§ **Data provided**:

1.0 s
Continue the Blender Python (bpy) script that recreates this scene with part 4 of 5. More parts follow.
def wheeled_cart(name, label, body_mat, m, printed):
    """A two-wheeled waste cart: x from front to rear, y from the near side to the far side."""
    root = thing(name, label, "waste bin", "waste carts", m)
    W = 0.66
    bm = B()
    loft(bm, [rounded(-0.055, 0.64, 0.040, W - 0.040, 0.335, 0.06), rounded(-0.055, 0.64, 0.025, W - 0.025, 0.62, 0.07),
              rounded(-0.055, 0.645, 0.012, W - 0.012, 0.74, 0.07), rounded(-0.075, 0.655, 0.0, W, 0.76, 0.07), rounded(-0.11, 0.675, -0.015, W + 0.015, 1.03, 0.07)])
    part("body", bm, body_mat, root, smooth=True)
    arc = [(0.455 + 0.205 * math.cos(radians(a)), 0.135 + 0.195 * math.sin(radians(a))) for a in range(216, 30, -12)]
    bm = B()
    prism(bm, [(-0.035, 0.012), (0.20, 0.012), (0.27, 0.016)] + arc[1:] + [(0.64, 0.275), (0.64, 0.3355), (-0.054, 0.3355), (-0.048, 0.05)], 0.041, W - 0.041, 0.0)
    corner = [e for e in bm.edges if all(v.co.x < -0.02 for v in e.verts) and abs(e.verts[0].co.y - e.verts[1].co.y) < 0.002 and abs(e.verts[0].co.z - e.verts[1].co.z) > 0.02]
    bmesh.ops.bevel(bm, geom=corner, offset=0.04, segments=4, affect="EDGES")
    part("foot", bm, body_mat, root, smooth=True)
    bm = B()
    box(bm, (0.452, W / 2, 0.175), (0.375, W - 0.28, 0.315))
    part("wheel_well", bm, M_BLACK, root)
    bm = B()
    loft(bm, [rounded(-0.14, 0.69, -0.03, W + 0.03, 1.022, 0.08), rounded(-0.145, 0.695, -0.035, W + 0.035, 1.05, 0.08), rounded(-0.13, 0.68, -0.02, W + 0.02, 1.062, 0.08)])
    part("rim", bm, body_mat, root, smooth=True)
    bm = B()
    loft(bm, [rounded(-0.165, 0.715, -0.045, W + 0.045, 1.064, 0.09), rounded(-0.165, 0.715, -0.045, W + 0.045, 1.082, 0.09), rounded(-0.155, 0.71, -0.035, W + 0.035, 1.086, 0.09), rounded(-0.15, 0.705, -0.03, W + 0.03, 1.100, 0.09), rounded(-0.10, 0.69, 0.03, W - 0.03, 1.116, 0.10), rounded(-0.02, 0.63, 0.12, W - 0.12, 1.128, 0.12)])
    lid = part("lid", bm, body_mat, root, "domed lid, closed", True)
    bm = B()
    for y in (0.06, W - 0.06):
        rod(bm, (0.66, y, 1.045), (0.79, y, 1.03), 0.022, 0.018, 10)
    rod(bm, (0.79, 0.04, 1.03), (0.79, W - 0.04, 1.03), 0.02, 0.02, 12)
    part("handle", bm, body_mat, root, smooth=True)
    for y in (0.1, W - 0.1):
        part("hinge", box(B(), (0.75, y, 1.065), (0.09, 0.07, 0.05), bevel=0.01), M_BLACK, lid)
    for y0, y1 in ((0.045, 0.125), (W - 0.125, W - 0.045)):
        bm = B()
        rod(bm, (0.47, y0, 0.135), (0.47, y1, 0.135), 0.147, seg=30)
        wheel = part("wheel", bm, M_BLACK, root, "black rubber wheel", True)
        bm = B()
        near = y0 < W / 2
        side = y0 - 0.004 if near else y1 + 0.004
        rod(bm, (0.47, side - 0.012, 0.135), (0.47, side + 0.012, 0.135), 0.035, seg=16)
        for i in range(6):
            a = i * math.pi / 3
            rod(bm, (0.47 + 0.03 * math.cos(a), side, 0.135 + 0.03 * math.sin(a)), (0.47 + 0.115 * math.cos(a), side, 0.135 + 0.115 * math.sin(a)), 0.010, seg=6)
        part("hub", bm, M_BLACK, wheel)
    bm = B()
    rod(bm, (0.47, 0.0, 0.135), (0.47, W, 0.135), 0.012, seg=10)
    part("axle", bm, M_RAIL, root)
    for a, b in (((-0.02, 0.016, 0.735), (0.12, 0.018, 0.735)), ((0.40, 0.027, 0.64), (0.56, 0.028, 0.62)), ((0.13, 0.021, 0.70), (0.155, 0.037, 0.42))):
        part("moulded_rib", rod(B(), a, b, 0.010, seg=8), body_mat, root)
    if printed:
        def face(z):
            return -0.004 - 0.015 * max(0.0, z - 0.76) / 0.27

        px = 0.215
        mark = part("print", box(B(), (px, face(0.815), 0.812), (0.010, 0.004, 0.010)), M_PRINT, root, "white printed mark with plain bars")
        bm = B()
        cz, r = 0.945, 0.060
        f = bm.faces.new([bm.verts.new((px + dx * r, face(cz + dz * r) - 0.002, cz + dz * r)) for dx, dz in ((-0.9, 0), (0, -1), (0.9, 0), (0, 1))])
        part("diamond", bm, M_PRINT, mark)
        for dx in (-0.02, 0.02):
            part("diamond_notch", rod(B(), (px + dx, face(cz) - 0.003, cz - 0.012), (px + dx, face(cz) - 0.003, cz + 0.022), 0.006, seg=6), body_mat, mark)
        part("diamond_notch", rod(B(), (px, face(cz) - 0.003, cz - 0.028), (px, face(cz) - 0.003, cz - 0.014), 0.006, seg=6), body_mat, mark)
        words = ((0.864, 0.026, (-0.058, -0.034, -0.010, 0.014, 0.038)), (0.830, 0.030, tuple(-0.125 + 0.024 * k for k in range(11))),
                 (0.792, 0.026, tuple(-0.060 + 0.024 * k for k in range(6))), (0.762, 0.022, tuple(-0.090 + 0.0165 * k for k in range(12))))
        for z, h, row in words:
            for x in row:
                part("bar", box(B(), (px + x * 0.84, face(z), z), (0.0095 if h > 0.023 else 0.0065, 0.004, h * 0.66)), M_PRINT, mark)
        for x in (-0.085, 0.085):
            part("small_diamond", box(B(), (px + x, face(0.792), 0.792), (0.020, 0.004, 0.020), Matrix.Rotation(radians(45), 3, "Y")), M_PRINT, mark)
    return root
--
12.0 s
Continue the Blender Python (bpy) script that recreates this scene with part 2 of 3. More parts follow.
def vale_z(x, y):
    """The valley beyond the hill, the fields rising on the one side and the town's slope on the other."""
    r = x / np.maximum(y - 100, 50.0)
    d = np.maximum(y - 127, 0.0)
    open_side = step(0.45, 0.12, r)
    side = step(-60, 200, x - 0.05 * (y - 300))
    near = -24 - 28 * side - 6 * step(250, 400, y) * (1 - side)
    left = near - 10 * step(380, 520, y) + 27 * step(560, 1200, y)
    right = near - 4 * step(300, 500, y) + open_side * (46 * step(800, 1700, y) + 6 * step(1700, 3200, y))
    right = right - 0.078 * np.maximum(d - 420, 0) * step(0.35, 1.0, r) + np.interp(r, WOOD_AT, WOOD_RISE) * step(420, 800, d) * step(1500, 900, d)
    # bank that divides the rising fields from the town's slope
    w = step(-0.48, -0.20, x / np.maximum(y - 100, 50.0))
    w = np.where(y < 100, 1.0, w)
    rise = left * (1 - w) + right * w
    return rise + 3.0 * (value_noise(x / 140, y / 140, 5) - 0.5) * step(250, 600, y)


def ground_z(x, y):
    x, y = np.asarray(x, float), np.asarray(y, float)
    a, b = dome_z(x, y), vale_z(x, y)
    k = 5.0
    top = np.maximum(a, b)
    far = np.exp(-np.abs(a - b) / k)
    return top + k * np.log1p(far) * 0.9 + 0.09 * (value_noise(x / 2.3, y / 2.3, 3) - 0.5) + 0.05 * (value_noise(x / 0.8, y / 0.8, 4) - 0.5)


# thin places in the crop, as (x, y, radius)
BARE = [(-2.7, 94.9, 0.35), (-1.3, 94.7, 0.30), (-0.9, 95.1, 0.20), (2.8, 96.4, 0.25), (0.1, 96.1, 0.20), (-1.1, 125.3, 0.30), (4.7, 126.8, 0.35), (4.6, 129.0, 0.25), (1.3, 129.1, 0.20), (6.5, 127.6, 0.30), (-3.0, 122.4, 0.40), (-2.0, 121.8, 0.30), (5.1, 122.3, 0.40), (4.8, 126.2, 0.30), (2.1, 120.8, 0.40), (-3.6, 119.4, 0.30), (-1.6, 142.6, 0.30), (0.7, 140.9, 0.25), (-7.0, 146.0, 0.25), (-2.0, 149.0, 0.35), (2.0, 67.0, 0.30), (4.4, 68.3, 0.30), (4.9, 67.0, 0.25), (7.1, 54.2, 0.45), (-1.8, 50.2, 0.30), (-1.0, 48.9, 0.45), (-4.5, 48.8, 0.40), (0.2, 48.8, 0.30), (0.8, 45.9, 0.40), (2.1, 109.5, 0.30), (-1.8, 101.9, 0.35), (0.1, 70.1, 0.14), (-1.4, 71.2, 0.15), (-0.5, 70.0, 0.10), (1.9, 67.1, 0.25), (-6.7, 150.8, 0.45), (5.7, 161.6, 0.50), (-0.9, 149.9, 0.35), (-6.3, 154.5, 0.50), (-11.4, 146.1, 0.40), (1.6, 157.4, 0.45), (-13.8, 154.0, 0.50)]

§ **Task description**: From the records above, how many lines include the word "this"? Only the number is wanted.

§ **Answer**: 2